» Requirements: From the listing below, pull out every line where the string "that" appears.

* START Data *

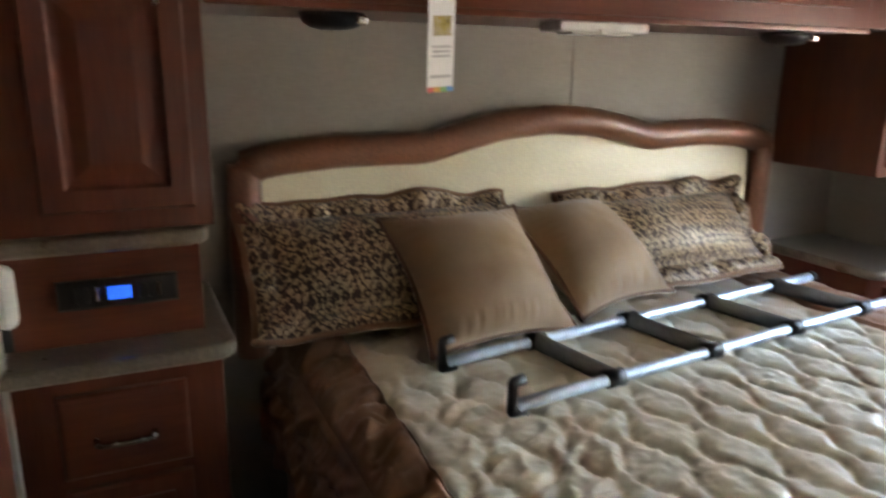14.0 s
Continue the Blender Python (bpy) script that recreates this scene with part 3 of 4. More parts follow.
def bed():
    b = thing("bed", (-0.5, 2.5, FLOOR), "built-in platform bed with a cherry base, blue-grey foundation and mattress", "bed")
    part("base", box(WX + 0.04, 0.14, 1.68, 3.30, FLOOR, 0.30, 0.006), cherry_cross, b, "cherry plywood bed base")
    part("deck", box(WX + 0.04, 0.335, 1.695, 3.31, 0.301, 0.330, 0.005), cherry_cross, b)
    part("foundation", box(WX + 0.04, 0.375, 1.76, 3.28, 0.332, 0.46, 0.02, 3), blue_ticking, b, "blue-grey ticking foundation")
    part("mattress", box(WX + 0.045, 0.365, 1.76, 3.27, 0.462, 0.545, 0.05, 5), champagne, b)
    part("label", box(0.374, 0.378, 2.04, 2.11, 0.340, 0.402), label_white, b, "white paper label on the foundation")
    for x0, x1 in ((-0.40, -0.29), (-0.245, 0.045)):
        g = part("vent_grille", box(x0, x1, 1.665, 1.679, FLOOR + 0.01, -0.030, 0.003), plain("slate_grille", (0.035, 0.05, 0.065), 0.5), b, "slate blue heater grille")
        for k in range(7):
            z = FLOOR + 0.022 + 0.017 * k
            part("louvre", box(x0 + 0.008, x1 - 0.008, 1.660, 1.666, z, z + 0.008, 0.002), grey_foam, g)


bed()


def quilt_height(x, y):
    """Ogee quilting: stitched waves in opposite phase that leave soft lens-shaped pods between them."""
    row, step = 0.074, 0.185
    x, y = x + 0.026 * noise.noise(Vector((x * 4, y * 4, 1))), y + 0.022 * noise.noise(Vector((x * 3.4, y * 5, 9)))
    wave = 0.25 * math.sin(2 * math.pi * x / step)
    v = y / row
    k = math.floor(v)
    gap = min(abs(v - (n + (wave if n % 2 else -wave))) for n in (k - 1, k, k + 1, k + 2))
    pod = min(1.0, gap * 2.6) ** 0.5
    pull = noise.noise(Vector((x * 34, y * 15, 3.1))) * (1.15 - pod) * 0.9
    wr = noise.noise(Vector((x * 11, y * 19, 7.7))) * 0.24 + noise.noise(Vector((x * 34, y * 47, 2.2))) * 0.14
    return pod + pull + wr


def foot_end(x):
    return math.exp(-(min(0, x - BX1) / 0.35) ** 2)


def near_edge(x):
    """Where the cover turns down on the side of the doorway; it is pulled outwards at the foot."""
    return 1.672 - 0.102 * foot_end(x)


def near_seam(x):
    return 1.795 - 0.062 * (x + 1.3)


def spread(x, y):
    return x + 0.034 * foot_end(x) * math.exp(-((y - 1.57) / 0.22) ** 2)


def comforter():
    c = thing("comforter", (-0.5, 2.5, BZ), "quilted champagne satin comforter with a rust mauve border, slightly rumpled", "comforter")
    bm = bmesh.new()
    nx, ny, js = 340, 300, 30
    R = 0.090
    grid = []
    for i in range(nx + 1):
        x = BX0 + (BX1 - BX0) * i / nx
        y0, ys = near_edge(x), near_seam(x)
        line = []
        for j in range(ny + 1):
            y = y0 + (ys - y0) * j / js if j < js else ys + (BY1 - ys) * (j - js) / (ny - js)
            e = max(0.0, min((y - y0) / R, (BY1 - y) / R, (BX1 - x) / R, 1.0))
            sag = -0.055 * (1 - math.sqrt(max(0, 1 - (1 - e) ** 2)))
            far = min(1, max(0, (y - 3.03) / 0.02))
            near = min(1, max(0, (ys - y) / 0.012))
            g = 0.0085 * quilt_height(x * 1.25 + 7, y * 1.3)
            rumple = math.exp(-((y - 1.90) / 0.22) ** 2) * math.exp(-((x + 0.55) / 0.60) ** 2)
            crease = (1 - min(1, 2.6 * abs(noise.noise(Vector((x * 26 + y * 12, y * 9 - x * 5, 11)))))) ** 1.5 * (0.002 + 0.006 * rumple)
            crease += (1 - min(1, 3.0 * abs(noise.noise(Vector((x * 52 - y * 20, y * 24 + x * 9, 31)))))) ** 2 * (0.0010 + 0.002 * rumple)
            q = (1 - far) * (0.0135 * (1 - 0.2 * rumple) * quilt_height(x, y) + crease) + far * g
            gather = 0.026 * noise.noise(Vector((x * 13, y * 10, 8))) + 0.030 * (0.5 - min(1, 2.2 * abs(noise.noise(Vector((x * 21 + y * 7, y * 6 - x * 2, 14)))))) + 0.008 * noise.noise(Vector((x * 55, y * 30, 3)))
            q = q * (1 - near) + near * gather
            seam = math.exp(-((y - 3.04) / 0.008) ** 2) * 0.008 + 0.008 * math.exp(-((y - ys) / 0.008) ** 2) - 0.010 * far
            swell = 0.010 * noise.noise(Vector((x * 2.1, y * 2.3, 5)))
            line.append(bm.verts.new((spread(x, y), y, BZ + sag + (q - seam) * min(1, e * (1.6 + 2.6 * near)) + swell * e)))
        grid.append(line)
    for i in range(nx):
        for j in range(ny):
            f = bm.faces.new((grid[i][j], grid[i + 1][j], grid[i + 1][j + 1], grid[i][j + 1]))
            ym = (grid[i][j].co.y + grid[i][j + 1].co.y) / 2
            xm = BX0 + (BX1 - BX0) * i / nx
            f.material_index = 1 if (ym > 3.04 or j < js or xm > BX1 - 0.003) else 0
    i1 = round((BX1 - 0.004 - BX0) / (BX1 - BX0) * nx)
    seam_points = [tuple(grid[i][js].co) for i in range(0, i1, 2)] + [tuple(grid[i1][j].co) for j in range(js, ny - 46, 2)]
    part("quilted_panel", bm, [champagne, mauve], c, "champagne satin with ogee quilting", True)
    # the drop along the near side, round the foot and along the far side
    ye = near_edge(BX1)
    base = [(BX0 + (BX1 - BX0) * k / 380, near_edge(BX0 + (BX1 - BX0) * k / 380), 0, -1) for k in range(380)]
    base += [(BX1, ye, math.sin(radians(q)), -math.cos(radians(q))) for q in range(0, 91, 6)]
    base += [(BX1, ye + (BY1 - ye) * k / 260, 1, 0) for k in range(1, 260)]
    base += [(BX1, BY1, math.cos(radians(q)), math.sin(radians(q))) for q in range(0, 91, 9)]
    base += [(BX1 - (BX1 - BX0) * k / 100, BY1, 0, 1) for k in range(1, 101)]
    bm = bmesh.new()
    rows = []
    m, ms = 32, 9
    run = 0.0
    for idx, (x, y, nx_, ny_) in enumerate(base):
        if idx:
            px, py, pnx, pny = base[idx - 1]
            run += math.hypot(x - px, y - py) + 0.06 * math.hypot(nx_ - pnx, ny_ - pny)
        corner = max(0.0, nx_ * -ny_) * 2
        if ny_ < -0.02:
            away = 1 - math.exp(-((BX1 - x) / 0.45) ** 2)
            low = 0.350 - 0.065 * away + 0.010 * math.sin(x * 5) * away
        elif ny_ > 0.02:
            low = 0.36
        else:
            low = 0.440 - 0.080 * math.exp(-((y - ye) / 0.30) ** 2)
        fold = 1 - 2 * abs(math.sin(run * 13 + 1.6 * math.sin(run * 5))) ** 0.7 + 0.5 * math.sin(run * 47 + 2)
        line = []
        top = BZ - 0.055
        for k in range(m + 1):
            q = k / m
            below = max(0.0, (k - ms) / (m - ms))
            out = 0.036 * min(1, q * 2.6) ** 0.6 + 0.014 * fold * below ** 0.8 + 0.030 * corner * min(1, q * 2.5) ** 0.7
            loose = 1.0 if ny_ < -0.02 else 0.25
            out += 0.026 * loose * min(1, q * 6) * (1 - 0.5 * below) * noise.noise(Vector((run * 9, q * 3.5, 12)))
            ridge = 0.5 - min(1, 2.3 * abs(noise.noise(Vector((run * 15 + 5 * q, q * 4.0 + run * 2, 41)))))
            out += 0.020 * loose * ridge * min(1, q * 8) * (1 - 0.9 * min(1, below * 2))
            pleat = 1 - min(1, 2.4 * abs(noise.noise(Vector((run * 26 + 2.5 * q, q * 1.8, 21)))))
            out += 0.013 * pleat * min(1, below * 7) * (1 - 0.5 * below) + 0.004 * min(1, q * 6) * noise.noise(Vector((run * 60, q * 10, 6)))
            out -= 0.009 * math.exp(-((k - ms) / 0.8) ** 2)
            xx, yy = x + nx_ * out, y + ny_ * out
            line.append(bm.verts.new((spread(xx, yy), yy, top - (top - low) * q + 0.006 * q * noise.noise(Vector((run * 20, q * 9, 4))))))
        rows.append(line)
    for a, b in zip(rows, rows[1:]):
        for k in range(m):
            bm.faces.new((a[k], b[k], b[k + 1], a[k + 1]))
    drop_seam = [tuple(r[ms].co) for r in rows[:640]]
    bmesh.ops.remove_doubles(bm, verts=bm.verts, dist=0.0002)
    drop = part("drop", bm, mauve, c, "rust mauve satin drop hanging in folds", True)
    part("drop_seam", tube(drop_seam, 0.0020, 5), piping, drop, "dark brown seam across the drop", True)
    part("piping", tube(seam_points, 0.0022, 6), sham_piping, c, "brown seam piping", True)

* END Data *

» Answer for the task:
Continue the Blender Python (bpy) script that recreates this scene with part 3 of 4. More parts follow.
    """Ogee quilting: stitched waves in opposite phase that leave soft lens-shaped pods between them."""